If you are using this in a setting where you say “go” and have 10-12 users hit play all at the exact same time on some videos, you’re going to push the system too hard.
For most settings, where this is used as a research resource, the access is short and minimal requests for a wikipedia page, and then a user reads that page for a while, before requesting the server again.
- Correct, RACHEL does not work on a Windows Server. If someone is technical enough, they can install RACHEL on other operating systems like Ubuntu and Raspbian or Synology. In fact, volunteers here do a wonderful job of keeping up installation advice on those operating systems.
We (the two person World Possible team) can’t possibly support them all. We limit our support to doing as good a job we can on the one or two platforms we support while leaving us enough time to run a field staff of 10 and ship out products / fundraise. In theory, even Windows is possible, it’s just that someone has to develop a process to install all the components.
thank you dear Larry for great material.
Dear Jeremy, this topology for 40 users, that the reason i use 2 Rachel.
Yes, that would be a good topology @inamusu.martins
Thanks for this @LarryY – why would the second RACHEL need to change its WiFi IP address to 192.168.89.1?
Hi Jeremy. I thought someone might ask. Of course you don’t have to change the IP address, but if you want to balance the Wi-Fi load manually (which I thought they wanted to do) you can balance it by providing 2 different IP addresses. You might also want to change the SSID while you’re at it to RACHEL1 & RACHEL2, which I think would do the same thing, but I don’t like duplicate IP addresses. They can be problematic, especially if they overlap in coverage.
Thanks, I guess if you didn’t change the SSID I think you would have lots of potential issues. A user would never know which RACHEL they are connected to. If you connect to the RACHEL signal of RACHEL A, but browse to 192.168.89.1 I don’t think you would reach the homepage of RACHEL B. (I’m just speculating and asking for my own knowledge on all of this).
If you connected to the RACHEL signal and were in fact on RACHEL B’s signal, I don’t think you could browse to 192.168.88.1 and access RACHEL A.
I also think that even if you could, you wouldn’t necessarily be balancing the WiFi throughput at all. All 30 devices may connect to RACHEL A’s RACHEL signal even if you browse to the different homepages, I don’t think you would be doing anything the lessen the WiFi throughput of RACHEL A.
I think the only way to do this is to have the SSID changed on the two devices and at that point, I don’t know if there is any benefit to changing the 192.168.88.1 or not.
Would you agree with any of my speculation?
I agree that the SSIDs should be changed to ensure you’re load balancing. You probably can get away without changing the RACHEL IP addresses, but I would still prefer to change them just to keep everything clean.
Since I don’t know how to create a static route on RACHEL, I suspect you are correct when you say that RACHEL B would not know how to reach 192.168.88.1.

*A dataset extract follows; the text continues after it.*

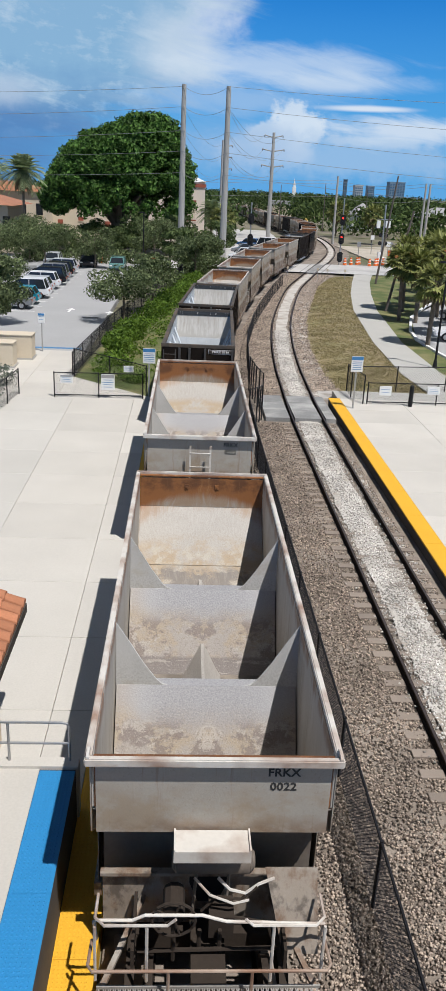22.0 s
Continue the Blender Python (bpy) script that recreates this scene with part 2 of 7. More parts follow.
RAIL = mat("rail", (0.03, 0.022, 0.018), 0.8, 0.0, spread=0.2, scale=2, fine=30)
RAIL_TOP = mat("rail_top", (0.07, 0.055, 0.05), 0.5, 0.3, spread=0.1, scale=2, fine=30)
GRASS = mat("grass_dry", (0.275, 0.215, 0.125), 0.95, spread=0.5, scale=0.3, fine=8, bump=0.8, second=(0.155, 0.145, 0.065), second_amount=0.5)
GRASS_GREEN = mat("grass_green", (0.095, 0.125, 0.035), 0.95, spread=0.4, scale=0.5, fine=9, bump=0.8, second=(0.20, 0.175, 0.08), second_amount=0.45)
EARTH = mat("earth", (0.23, 0.20, 0.15), 0.95, spread=0.3, scale=0.08, fine=2, bump=0.3, second=(0.10, 0.105, 0.05), second_amount=0.6)


def island_material(key, dark, light, rough=0.6, bump=0.0, translucent=0.0, patch=0.9, swing=0.25):
    """Leaves, blades and stones: each piece has its own shade between two colours."""
    m = bpy.data.materials.new(key)
    m.use_nodes = True
    nt = m.node_tree
    b = nt.nodes["Principled BSDF"]
    g = nt.nodes.new("ShaderNodeNewGeometry")
    r = nt.nodes.new("ShaderNodeValToRGB")
    r.color_ramp.elements[0].color, r.color_ramp.elements[1].color = (*dark, 1), (*light, 1)
    nt.links.new(g.outputs["Random Per Island"], r.inputs[0])
    tc = nt.nodes.new("ShaderNodeTexCoord")
    no = nt.nodes.new("ShaderNodeTexNoise")
    no.inputs["Scale"].default_value, no.inputs["Detail"].default_value = patch, 3
    nt.links.new(tc.outputs["Object"], no.inputs["Vector"])
    h = nt.nodes.new("ShaderNodeHueSaturation")
    mr = nt.nodes.new("ShaderNodeMapRange")
    mr.inputs["From Min"].default_value, mr.inputs["From Max"].default_value = 0.3, 0.7
    mr.inputs["To Min"].default_value, mr.inputs["To Max"].default_value = 1 - swing, 1 + swing
    nt.links.new(no.outputs[0], mr.inputs["Value"])
    nt.links.new(mr.outputs[0], h.inputs["Value"])
    nt.links.new(r.outputs[0], h.inputs["Color"])
    nt.links.new(h.outputs[0], b.inputs["Base Color"])
    b.inputs["Roughness"].default_value = rough
    if translucent:
        b.inputs["Specular IOR Level"].default_value = 0.18
        t = nt.nodes.new("ShaderNodeBsdfTranslucent")
        nt.links.new(h.outputs[0], t.inputs["Color"])
        mx = nt.nodes.new("ShaderNodeMixShader")
        mx.inputs[0].default_value = translucent
        nt.links.new(b.outputs[0], mx.inputs[1])
        nt.links.new(t.outputs[0], mx.inputs[2])
        nt.links.new(mx.outputs[0], nt.nodes["Material Output"].inputs["Surface"])
    MAT[key] = m
    return m


LEAF = island_material("leaf_dark", (0.012, 0.036, 0.006), (0.105, 0.215, 0.042), 0.65, translucent=0.08, patch=0.8, swing=0.45)
LEAF_OLIVE = island_material("leaf_olive", (0.028, 0.046, 0.015), (0.19, 0.235, 0.105), 0.6, translucent=0.12)
LEAF_BRIGHT = island_material("leaf_bright", (0.028, 0.07, 0.008), (0.18, 0.29, 0.04), 0.55, translucent=0.3)
LEAF_PALM = island_material("leaf_palm", (0.10, 0.125, 0.03), (0.37, 0.385, 0.14), 0.5, translucent=0.25)
LEAF_FAR = island_material("leaf_far", (0.025, 0.048, 0.014), (0.145, 0.19, 0.07), 0.7, translucent=0.2)
LEAF_WOODS = island_material("leaf_woods", (0.016, 0.036, 0.010), (0.10, 0.145, 0.042), 0.7, translucent=0.2, patch=0.06, swing=0.45)
LEAF_DATE = island_material("leaf_date", (0.13, 0.18, 0.085), (0.36, 0.42, 0.24), 0.5, translucent=0.2)
LEAF_DEAD = island_material("leaf_dead", (0.16, 0.12, 0.07), (0.42, 0.34, 0.21), 0.9)
STONE = island_material("stone_brown", (0.070, 0.052, 0.042), (0.56, 0.455, 0.365), 0.9)
STONE_PALE = island_material("stone_pale", (0.30, 0.275, 0.245), (0.80, 0.77, 0.72), 0.9)
BLADE = island_material("grass_blade", (0.12, 0.11, 0.04), (0.40, 0.33, 0.18), 0.9, translucent=0.2, patch=0.4)
BARK = mat("bark", (0.16, 0.13, 0.10), 0.95, spread=0.25, scale=3, fine=20, bump=0.8)
BLACK = mat("black_metal", (0.02, 0.02, 0.022), 0.5, 0.0, spread=0.15, scale=3, fine=30)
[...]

I’m not entirely sure about with RACHEL-Plus devices but you will probably want to change the wifi channel for each RACHEL device as well if they’re both using the same 2.4ghz range and not one with 5GHZ. If you set one to channel 1 and the other to 6 or 11 it should avoid interference from each other.

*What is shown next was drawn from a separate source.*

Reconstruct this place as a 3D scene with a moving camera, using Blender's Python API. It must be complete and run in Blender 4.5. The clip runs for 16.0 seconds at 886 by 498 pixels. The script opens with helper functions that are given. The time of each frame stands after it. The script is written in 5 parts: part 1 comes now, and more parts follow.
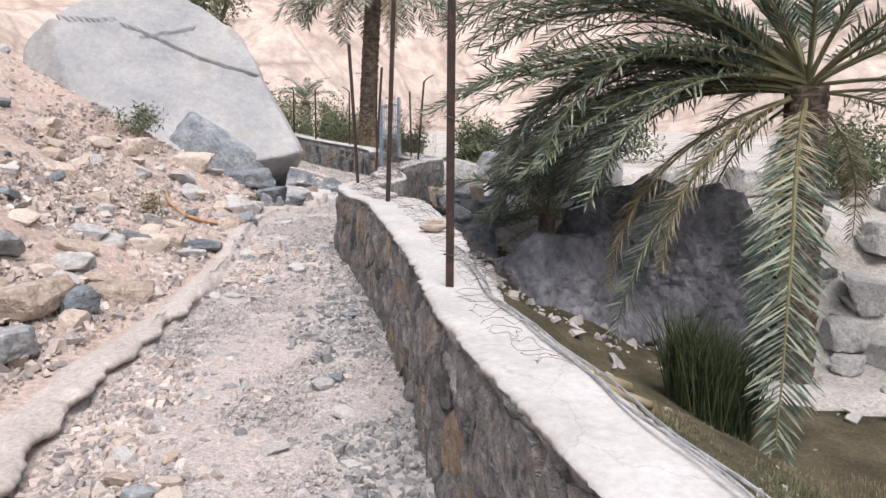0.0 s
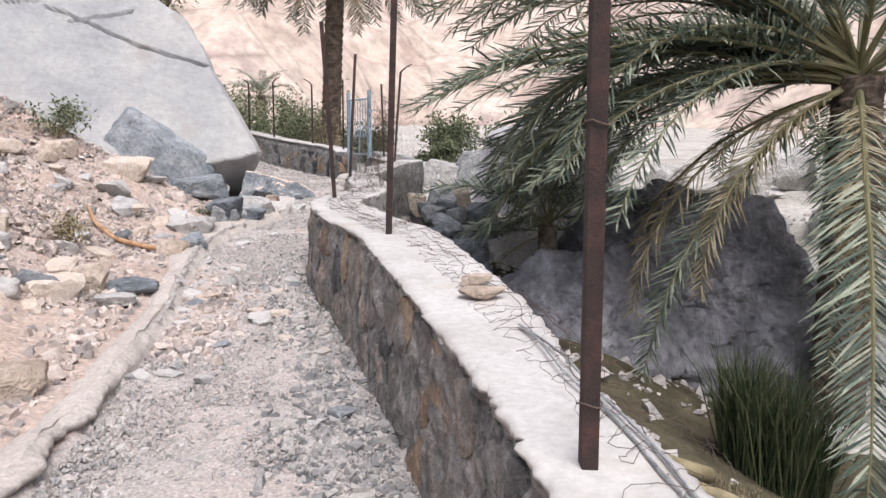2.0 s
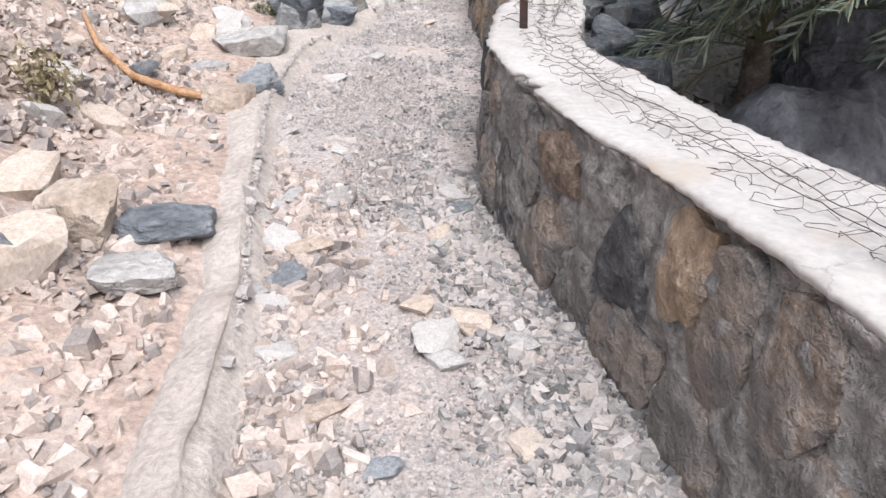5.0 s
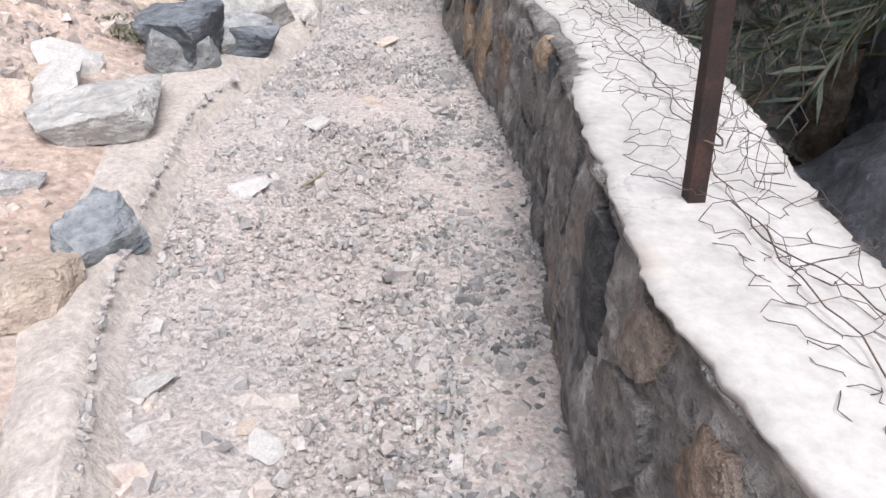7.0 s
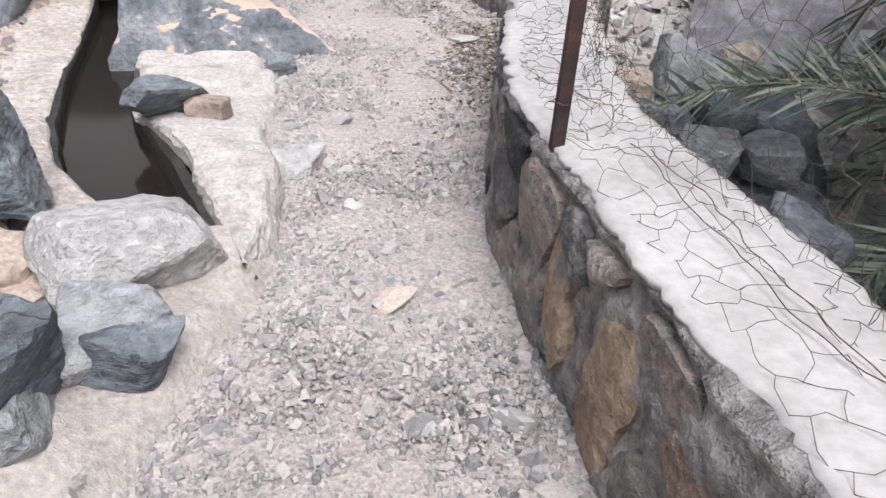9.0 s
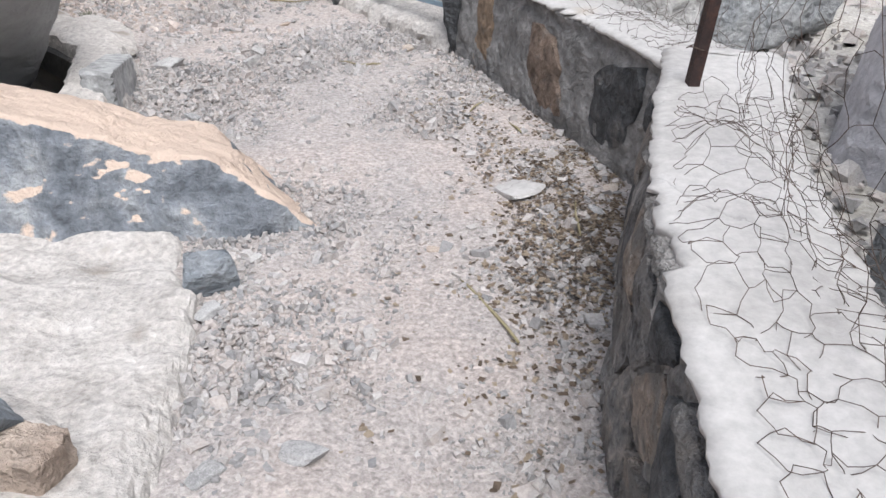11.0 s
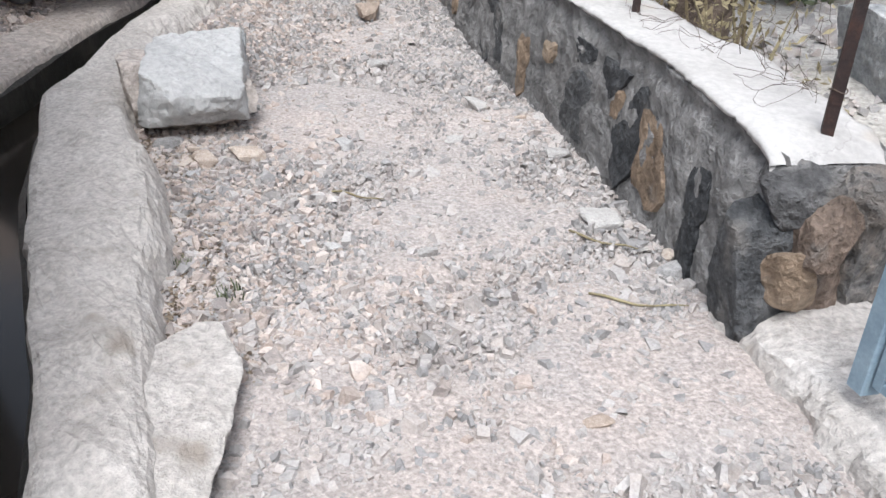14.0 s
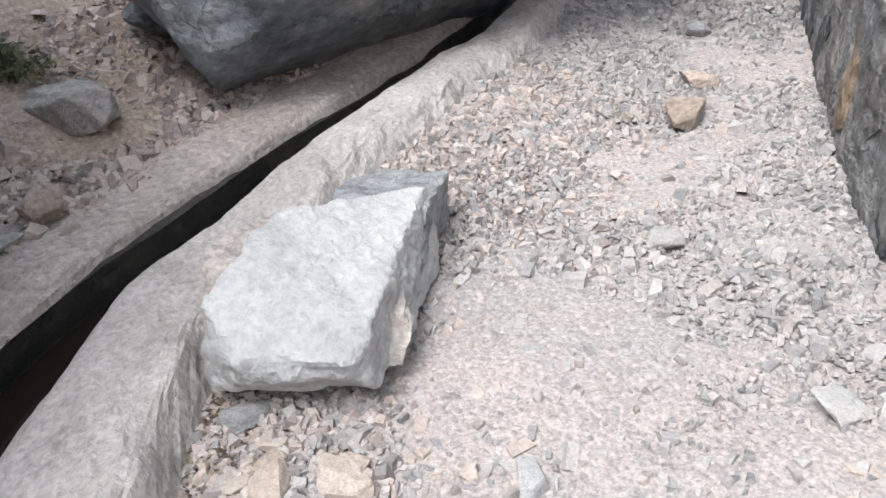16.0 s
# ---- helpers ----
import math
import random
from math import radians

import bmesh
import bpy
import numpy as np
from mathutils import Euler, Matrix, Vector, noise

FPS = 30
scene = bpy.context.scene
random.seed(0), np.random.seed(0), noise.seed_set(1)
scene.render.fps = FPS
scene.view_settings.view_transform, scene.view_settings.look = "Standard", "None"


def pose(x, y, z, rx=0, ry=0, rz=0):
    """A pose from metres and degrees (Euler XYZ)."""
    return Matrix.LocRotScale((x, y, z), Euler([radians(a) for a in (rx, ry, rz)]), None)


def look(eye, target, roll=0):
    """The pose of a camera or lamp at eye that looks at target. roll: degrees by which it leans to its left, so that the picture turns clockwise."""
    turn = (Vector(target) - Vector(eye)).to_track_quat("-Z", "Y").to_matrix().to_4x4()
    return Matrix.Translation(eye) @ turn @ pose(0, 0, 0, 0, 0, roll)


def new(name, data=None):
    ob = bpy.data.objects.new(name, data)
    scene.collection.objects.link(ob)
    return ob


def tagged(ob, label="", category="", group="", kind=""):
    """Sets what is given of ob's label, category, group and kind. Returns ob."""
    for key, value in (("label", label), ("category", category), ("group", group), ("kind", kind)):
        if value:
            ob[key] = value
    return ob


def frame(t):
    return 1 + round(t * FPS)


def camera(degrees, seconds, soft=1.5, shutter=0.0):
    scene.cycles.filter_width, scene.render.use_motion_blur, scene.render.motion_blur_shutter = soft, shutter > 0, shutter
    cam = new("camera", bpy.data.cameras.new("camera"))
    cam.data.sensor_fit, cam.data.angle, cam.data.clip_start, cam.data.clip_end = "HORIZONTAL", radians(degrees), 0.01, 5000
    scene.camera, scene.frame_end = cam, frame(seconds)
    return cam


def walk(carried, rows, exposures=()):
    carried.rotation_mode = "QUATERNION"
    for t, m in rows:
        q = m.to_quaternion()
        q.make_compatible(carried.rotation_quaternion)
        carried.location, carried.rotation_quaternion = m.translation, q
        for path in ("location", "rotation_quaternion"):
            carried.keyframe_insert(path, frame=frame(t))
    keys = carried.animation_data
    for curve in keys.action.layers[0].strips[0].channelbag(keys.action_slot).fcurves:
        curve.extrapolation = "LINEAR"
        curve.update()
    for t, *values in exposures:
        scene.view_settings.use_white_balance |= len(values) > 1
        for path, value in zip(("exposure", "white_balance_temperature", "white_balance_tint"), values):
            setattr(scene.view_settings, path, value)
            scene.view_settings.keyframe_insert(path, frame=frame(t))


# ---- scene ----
cam = camera(60.1, 16.0)
METRES, EYE, TILT, LEAN, TURN = 18.8, 1.5, 0.0, 0.0, 0.0
ROWS = [
    (0.0, 0.0, 0.0, 0.0, 0.04, -6.87, -0.33),
    (0.5, -0.0088, 0.0172, 0.0007, -0.71, -8.13, 0.51),
    (1.0, -0.0114, 0.0452, 0.0038, -2.61, -8.59, 1.15),
    (1.5, -0.0191, 0.0722, 0.0039, -4.16, -8.87, 0.88),
    (2.0, -0.0209, 0.0996, 0.0062, -3.16, -7.28, -0.02),
    (2.5, -0.0283, 0.1295, 0.0094, 0.54, -6.82, -0.52),
    (3.0, -0.0392, 0.1552, 0.0102, 1.77, -9.78, -0.13),
    (5.5, -0.0781, 0.3068, 0.0167, -1.15, -26.04, -2.71),
    (6.0, -0.0798, 0.3417, 0.0139, -6.46, -24.57, -2.66),
    (6.5, -0.086, 0.3724, 0.016, -5.44, -27.39, -1.84),
    (7.0, -0.0898, 0.4078, 0.0194, -5.45, -29.03, -1.42),
    (7.5, -0.0888, 0.4441, 0.0228, -5.27, -30.69, -1.18),
    (8.0, -0.0899, 0.4787, 0.0247, -6.25, -30.63, -1.82),
    (8.5, -0.0883, 0.5104, 0.0258, -6.73, -29.5, -2.2),
    (9.0, -0.0885, 0.5414, 0.0311, -6.13, -28.68, -1.66),
    (11.5, -0.0837, 0.6919, 0.036, -5.08, -28.07, -1.91),
    (12.0, -0.0884, 0.7236, 0.0383, -1.48, -28.01, -2.31),
    (12.5, -0.0902, 0.7542, 0.038, 3.6, -27.71, -2.38),
    (13.0, -0.093, 0.7857, 0.0428, 9.38, -27.26, -2.27),
    (13.5, -0.1007, 0.8193, 0.0457, 15.25, -26.76, -2.29),
    (14.0, -0.1043, 0.8537, 0.0468, 20.72, -26.45, -2.04),
    (14.5, -0.114, 0.8875, 0.0479, 26.29, -27.26, -1.72),
    (15.0, -0.1235, 0.9197, 0.0497, 33.69, -28.46, -0.31),
    (15.5, -0.1337, 0.9477, 0.0548, 41.86, -28.52, 1.55),
    (16.0, -0.1455, 0.9735, 0.0572, 47.39, -28.03, 3.08),
]
walk(cam, [(t, pose(0, 0, EYE, TILT, LEAN, TURN) @ pose(METRES * x, METRES * y, METRES * z, 90 + pitch, roll, yaw)) for t, x, y, z, yaw, pitch, roll in ROWS],
     exposures=[(0.0, 0.88, 6350, 15), (3.0, 0.95, 6300, 14), (5.5, 1.05, 6250, 13), (9.0, 0.98, 6150, 13), (11.3, 0.86, 6050, 10), (13.0, 0.98, 6000, 10), (14.5, 1.14, 6000, 9), (16.0, 1.26, 6020, 9)])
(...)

Another setting to look at is adding max_num_sta=20 in /etc/hostapd/hostapd.conf. This limits the connected devices to the hotspot so in this case 20. If you set this you can also add ap_max_inactivity=300 which will check if the devices connected are inactive and disconnect/deauthenticate them after 300 seconds which is 5 minutes. With that enabled you won’t have those 20 users used up and associated for too long while they may not be using the connection anymore. You can adjust that higher to something like 30 minutes.
Something I thought would be useful but couldn’t find an answer for is a way to tell users when a hotspot is full other than restarting the hotspot after changing the SSID to RACHEL-FULL or something with a script. I have tried to change the SSID without restarting using “sudo hostapd_cli --reload” after changing the SSID in hostapd.conf and it doesn’t seem to work with the Raspberry Pi. If anyone does want to experiment with this, you have to add “ctrl_interface=/var/run/hostapd” and “ctrl_interface_group=0” to hotapd.conf for hostapd_cli commands to work ( at least on the pi ).
On the topic of installers for Linux/Windows, it can be done but it takes a lot to maintain and a Windows installer would take a lot of time as it would be a completely different process. I recently made an Ubuntu Local installer for users on here and it’s on the FTP. It’s meant for offline use installed to each laptop, so it doesn’t create a wifi hotspot or provide IP addresses but does provide RACHEL so if you install it to a PC and connect it to a network users can access it by going to it’s IP address. I will get around to a better full Ubuntu installer but I ran into issues with configuring hostapd with my USB wifi device and driver settings. I suspect that is hard to plan around for an installer. I work on installers when people ask, but I focus on other things if it’s not immediately needed.
Hi James, @jamesk, have I read this right, you have setup RACHEL on a laptop? That is something I would be very interested in. Could you point me in the right direction please.
I posted it here for the people at the Austin Housing Authority who wanted to install RACHEL to laptops without making a hotspot or having other users connect to it. It should install on anything running that version of Ubuntu unless something has changed since then. Since it’s running a server with apache, if this is installed and connected to a network RACHEL will be available by accessing the IP address assigned to the device.
Thanks James. Thanks I’ll give this a try.